Tbf, there are already alot of use cases for our relatively dumb AI that just haven’t been tried yet.
Just to give a single example, look at tanks.
There have been arguments made that given the recent demonstrated effectiveness of javelins, the modern battle tank is becoming obsolete.
However, that isn’t quite true. The modern tank with a live crew has a large internal void. The javelin and munitions like it specialize in breaking into that void. Break into that void, your crew is toast, as well as your tank. A crewed tank has a lot of mass, volume, and design constraints related to keeping squishy humans alive inside.
A robotic tank with redundant compartmentalized command modules would fix this issue. Turn that void into ~300 separate redundant command and control interfaces, all individually armored and isolated from each other, while still being collectively encased in the thicker overall armor of the tank itself, well, the tank won’t stop until you knock out all of it’s critical systems. The thing could look like Swiss cheese, power plant knocked out, most of its guts chewed up, and it could still be sitting there spewing out death in return. It’s the crew cabin that’s causing the liability. Remove the crew and an individual tank could take quite the beating before it died completely.
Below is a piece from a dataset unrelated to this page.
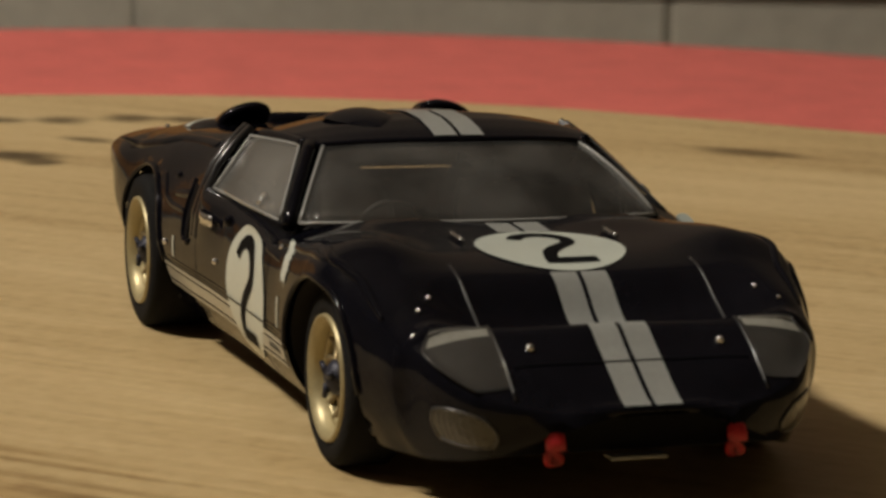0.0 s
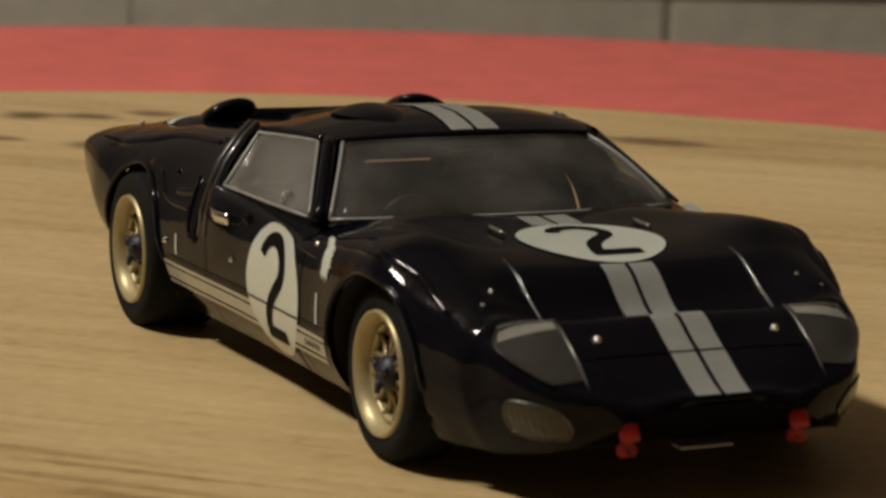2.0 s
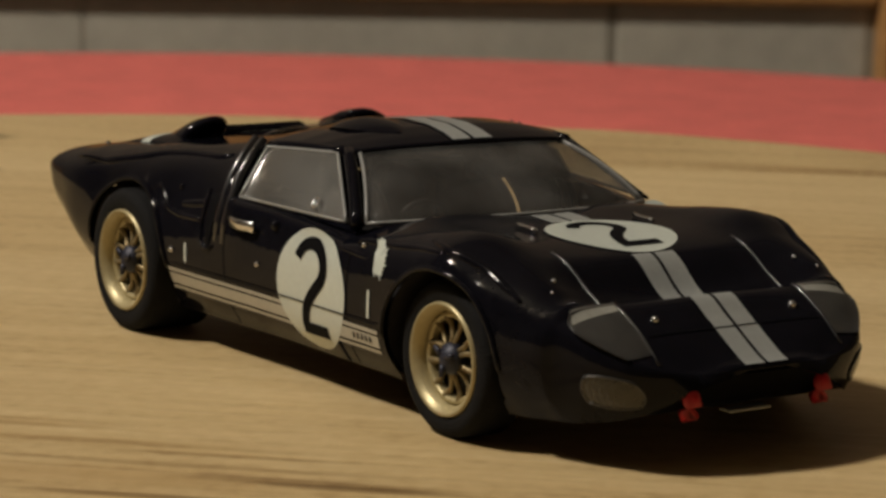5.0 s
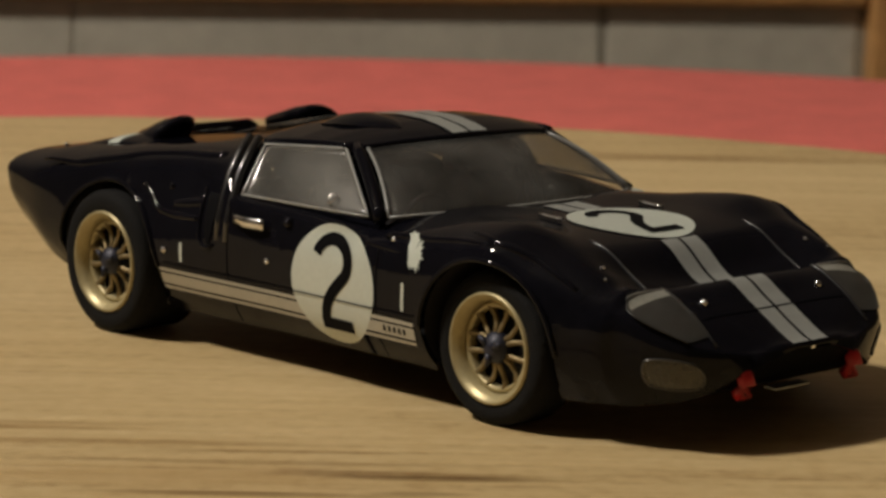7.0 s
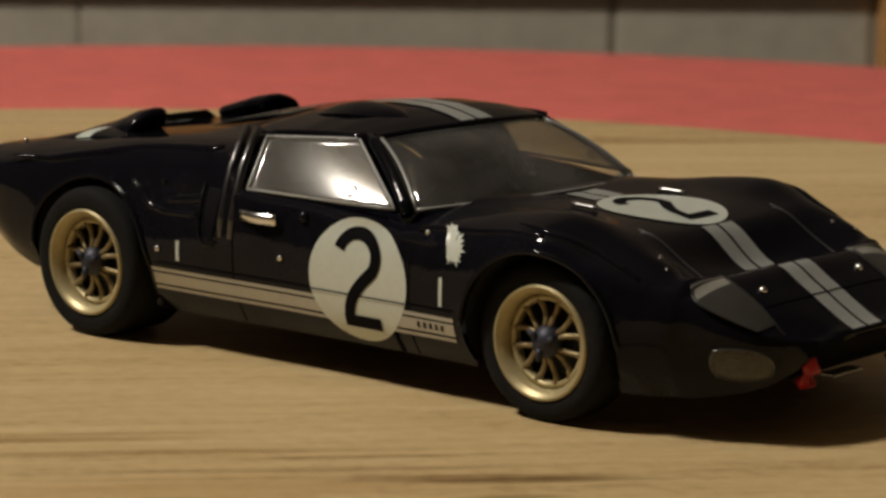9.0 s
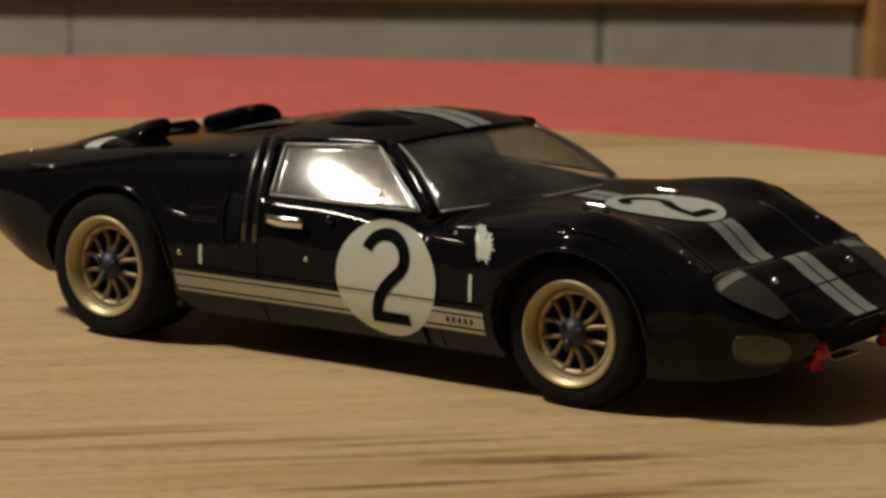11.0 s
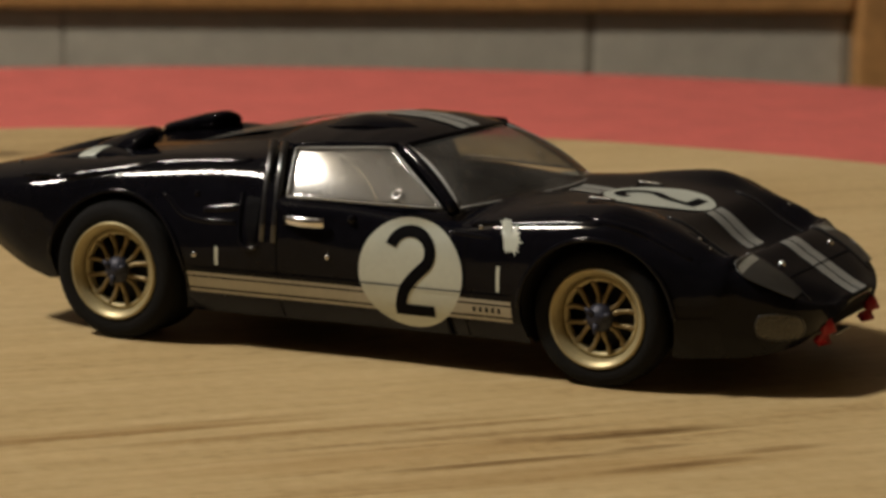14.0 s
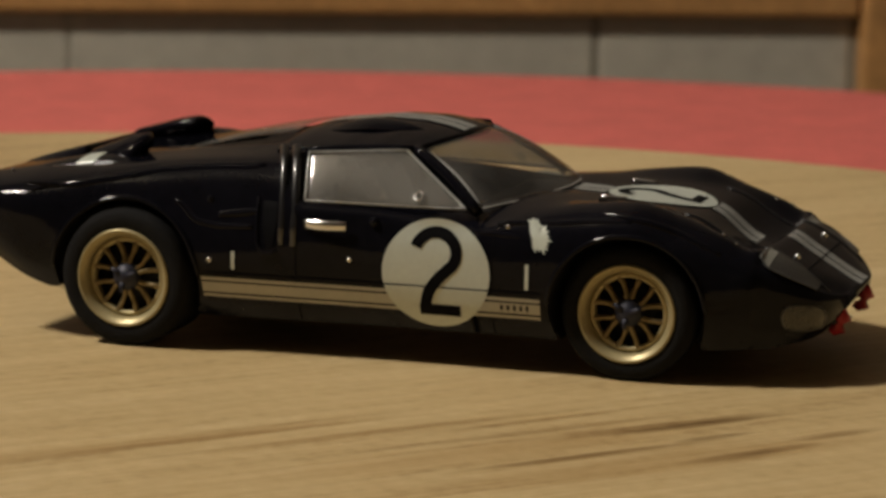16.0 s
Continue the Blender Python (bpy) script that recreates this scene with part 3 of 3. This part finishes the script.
# ---- decals laid on the skin ----
def on_top(x, y, lift=0.14):
    if x < 10 and x > -24:
        k = (max(x, -24) + 24) / 33
        v = max(-1, min(1, y / float(np.interp(x, [-24, -19.5, -8, 0, 5, 9], [25.5, 26, 26.8, 26, 24.6, 23.2]))))
        return V(x, y, roof_at(min(9, x + 4 * v * v * k), v)[2] + lift + 0.12)
    return V(x, y, top_z(x, y) + lift)


def unskew(p):
    """Metres back to model units."""
    z = p.z / U
    return p.x / U, p.y / U + 0.09 * max(0.0, z - 28), z


def on_side(x, z, sgn, lift=0.16):
    return V(x, sgn * (side_y(x, z) + lift), z)


def sheet(name, place, u0, u1, v0, v1, nu, nv, material, label=""):
    bm = bmesh.new()
    grid(bm, [[place(u, v) for v in np.linspace(v0, v1, nv)] for u in np.linspace(u0, u1, nu)])
    bmesh.ops.recalc_face_normals(bm, faces=bm.faces)
    return part(name, bm, material, car, label)


def roundel(name, place, ru, rv, material, label):
    bm = bmesh.new()
    rows = [[place(ru * r * math.cos(a), rv * r * math.sin(a)) for a in np.linspace(0, 2 * math.pi, 49)] for r in np.linspace(0.02, 1, 10)]
    grid(bm, rows)
    bmesh.ops.remove_doubles(bm, verts=bm.verts, dist=1e-7)
    bmesh.ops.recalc_face_normals(bm, faces=bm.faces)
    return part(name, bm, material, car, label)


def digit_two(place, size):
    """The figure 2 as one broad stroke; place(right, up)."""
    pts = []
    for a in np.linspace(165, -38, 22):
        pts.append((0.30 * math.cos(radians(a)), 0.30 + 0.29 * math.sin(radians(a))))
    for f in np.linspace(0.1, 1, 8):
        pts.append((0.236 - 0.39 * f - 0.10 * math.sin(math.pi * f), 0.12 - 0.62 * f))
    w = 0.082
    bm = bmesh.new()
    rows = []
    for i, p in enumerate(pts):
        a, b = pts[max(i - 1, 0)], pts[min(i + 1, len(pts) - 1)]
        d = Vector((b[0] - a[0], b[1] - a[1])).normalized()
        n = Vector((-d.y, d.x))
        rows.append([place(size * (p[0] + n.x * w * k), size * (p[1] + n.y * w * k)) for k in (-1, 0, 1)])
    grid(bm, rows)
    grid(bm, [[place(size * x, size * y) for x in np.linspace(-0.24, 0.36, 9)] for y in (-0.60, -0.52, -0.44)])
    bmesh.ops.recalc_face_normals(bm, faces=bm.faces)
    return part("figure_two", bm, INK, car, "black painted figure 2")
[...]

Also solves the issue of manpower and training pipeline constraints. As for remote vs. AI, I don’t see it as an either-or. The tanks would communicate with end-to-end encryption; at any point the communication fails, the tank falls back on its AI and last given objectives. Basically, operating remotely when able, by AI when communication proves impossible.
Given the current state of Electronic Warfare, AI, and IFF, the best current use case would be as shock armor. A mass of several hundred of these crewless tanks sent toward an enemy stronghold ahead of the bulk of friendly forces allows for far more high-risk high-reward tactics on the tanks’ part. Crewed tanks are full of people who may not be keen on risking their lives in such a way. It also removes the concern for friendly-fire. The tanks could even be loaded with instructions to fall back and cease firing at a prearranged time, allowing friendly forces to surge forward without fearing faulty IFF from the AI tanks. Literally geofencing the tanks, ranking it’s objectives, and setting the AI to murder anything that moved inside of its operational theater are all actionable right now. Videogame programmers have been finetuning this for years. Others players are more dangerous in FPS-land, for sure, but I’d be lying if I didn’t admit to being killed by AI enemies fairly routinely. Western countries may be concerned with the appearance of an indifference to collateral damage, but I’m sure other regimes won’t be squeamish.
If Russia had the time, expertise, and money (they don’t right now) they could trial this right now. Wire up a simple AI tank with four or five redundant “brains” and then fill the crew compartment with cement. Basically, our AI is already good enough, combined with proper battlefield tactics, to remediate the risk of using rudimentary AI tanks. As AI improved, tactics could be updated to reflect this.
That’s just one small example where AI is already capable of changing things forever.